RECORD LIST:
____________

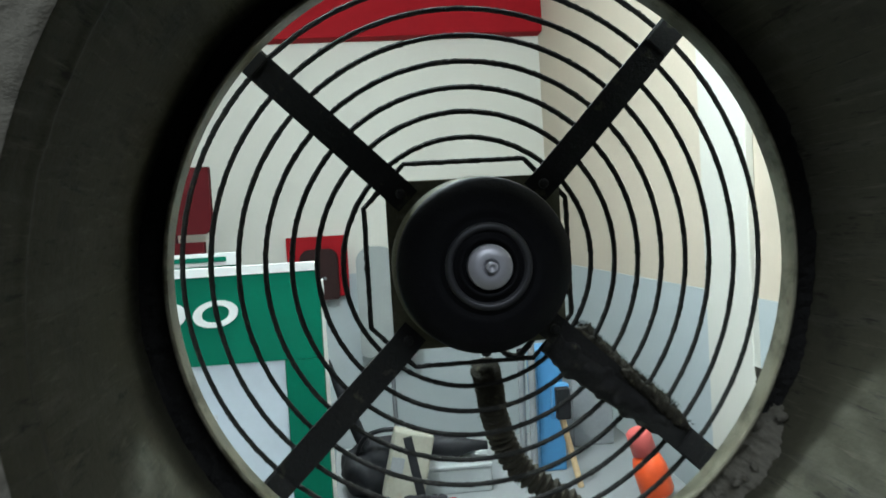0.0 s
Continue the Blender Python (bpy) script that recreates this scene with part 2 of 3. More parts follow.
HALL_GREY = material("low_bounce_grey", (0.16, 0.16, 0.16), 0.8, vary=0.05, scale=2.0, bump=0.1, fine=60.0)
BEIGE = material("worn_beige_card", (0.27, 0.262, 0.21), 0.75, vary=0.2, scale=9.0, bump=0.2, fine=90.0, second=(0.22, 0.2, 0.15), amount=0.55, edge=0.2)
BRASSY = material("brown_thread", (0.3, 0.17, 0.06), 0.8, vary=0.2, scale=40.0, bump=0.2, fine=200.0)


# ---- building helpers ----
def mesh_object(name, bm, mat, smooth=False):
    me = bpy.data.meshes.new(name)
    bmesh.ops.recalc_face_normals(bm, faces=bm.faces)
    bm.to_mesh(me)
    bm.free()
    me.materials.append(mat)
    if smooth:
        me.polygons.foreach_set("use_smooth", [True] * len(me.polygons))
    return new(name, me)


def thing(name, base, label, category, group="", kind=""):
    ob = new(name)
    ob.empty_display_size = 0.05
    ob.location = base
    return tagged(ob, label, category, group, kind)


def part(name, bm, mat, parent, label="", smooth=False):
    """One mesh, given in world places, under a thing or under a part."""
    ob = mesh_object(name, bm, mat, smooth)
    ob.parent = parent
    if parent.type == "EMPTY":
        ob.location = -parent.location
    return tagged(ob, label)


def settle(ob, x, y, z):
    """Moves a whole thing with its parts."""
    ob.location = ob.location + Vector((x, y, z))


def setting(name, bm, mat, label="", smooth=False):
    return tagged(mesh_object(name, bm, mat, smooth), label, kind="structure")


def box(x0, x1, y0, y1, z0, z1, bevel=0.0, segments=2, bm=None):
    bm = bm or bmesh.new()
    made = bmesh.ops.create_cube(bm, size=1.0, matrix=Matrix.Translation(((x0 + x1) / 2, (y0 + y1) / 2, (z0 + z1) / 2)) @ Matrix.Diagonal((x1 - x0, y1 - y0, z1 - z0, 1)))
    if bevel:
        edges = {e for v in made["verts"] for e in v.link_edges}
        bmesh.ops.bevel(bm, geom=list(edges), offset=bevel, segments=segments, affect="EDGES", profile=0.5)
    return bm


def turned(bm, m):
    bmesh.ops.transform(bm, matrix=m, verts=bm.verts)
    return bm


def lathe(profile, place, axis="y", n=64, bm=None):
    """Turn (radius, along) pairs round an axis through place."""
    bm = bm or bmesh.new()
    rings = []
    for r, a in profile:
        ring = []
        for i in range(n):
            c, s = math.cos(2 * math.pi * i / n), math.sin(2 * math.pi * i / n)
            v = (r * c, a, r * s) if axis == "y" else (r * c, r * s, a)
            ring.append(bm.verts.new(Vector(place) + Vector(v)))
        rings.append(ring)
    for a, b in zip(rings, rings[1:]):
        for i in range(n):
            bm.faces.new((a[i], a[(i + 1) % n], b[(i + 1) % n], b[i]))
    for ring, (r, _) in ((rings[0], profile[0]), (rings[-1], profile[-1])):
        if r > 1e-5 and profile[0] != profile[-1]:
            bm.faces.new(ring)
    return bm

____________

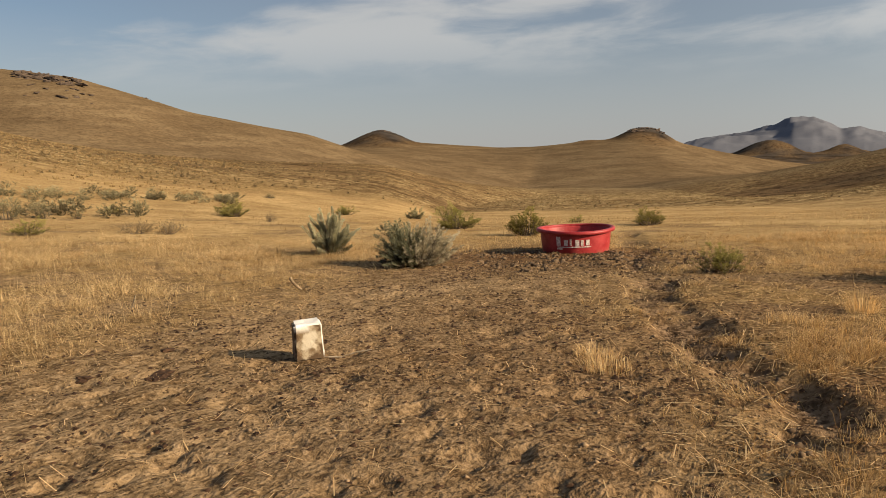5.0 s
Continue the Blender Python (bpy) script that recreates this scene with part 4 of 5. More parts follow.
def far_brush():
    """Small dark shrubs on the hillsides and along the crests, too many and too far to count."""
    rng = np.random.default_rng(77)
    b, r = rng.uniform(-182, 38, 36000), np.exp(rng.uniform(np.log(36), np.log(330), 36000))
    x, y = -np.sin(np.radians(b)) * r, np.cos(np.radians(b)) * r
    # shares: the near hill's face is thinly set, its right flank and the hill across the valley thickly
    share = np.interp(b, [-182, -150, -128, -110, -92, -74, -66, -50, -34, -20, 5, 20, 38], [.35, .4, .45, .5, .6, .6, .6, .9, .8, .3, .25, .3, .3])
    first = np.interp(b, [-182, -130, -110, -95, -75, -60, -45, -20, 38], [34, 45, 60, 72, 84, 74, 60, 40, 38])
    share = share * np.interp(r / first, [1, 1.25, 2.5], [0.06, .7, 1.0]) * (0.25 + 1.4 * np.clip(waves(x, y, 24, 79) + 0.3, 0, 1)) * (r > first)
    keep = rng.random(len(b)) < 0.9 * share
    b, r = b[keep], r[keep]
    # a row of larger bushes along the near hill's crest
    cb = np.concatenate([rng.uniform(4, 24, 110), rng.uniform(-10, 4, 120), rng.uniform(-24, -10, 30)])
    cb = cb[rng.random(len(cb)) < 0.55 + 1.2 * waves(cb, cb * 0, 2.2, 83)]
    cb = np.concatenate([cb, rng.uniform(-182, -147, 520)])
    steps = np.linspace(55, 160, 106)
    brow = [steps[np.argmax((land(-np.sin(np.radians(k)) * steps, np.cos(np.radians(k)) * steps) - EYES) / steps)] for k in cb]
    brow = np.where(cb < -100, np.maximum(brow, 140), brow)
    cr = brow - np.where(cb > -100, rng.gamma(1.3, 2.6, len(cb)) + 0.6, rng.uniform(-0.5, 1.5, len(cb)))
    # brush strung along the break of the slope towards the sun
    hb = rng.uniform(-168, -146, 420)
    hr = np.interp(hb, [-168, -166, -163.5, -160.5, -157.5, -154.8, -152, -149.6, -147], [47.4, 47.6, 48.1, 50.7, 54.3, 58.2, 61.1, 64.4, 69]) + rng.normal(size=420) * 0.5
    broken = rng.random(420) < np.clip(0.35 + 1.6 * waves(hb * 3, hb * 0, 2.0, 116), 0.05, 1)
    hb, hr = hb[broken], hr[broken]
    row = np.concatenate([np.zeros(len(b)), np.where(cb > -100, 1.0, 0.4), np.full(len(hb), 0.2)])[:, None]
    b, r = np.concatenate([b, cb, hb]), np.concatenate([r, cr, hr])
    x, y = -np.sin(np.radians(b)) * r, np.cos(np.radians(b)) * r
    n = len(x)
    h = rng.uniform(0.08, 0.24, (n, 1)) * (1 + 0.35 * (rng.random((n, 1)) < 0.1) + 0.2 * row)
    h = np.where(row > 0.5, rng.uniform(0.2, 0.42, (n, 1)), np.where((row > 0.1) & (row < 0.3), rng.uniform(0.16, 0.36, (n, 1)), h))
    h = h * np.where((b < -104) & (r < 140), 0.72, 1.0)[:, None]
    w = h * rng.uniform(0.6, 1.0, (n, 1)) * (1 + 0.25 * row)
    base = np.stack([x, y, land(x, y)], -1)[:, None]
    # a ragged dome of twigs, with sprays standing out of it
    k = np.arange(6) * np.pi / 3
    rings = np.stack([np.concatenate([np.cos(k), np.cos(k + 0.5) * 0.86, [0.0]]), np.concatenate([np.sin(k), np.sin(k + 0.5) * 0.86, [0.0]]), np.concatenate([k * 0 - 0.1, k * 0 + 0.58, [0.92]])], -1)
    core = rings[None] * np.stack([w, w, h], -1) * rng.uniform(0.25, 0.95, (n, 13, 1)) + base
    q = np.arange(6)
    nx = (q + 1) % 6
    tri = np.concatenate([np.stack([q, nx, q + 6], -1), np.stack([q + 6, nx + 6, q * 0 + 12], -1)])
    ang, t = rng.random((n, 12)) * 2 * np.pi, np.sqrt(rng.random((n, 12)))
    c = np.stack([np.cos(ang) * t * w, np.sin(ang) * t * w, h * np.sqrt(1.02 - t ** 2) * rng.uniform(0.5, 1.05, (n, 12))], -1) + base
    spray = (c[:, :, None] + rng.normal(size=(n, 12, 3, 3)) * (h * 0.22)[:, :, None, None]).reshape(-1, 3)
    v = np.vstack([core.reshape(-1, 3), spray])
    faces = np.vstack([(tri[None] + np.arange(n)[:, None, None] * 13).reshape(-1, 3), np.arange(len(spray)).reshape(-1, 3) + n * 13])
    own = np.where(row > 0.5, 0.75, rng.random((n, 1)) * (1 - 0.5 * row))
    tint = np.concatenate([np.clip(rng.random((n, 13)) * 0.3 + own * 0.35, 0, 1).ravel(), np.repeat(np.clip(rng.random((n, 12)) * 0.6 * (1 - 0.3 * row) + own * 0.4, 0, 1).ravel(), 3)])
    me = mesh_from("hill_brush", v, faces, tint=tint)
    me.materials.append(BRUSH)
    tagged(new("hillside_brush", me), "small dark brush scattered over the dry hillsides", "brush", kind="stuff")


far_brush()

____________

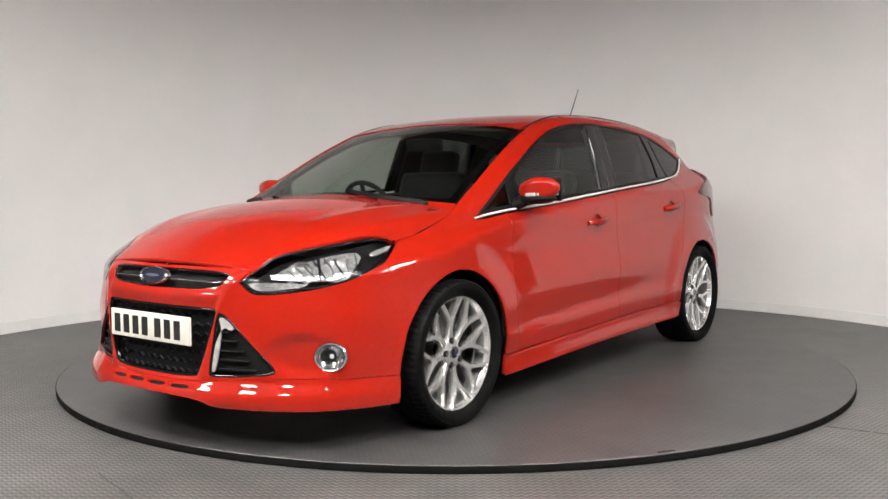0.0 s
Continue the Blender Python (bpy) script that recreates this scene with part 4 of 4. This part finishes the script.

____________

WHAT TO DO: Report all lines of the data above that include the string "Python".

RESULT OF THE TASK:
Continue the Blender Python (bpy) script that recreates this scene with part 2 of 3. More parts follow.
Continue the Blender Python (bpy) script that recreates this scene with part 4 of 5. More parts follow.
Continue the Blender Python (bpy) script that recreates this scene with part 4 of 4. This part finishes the script.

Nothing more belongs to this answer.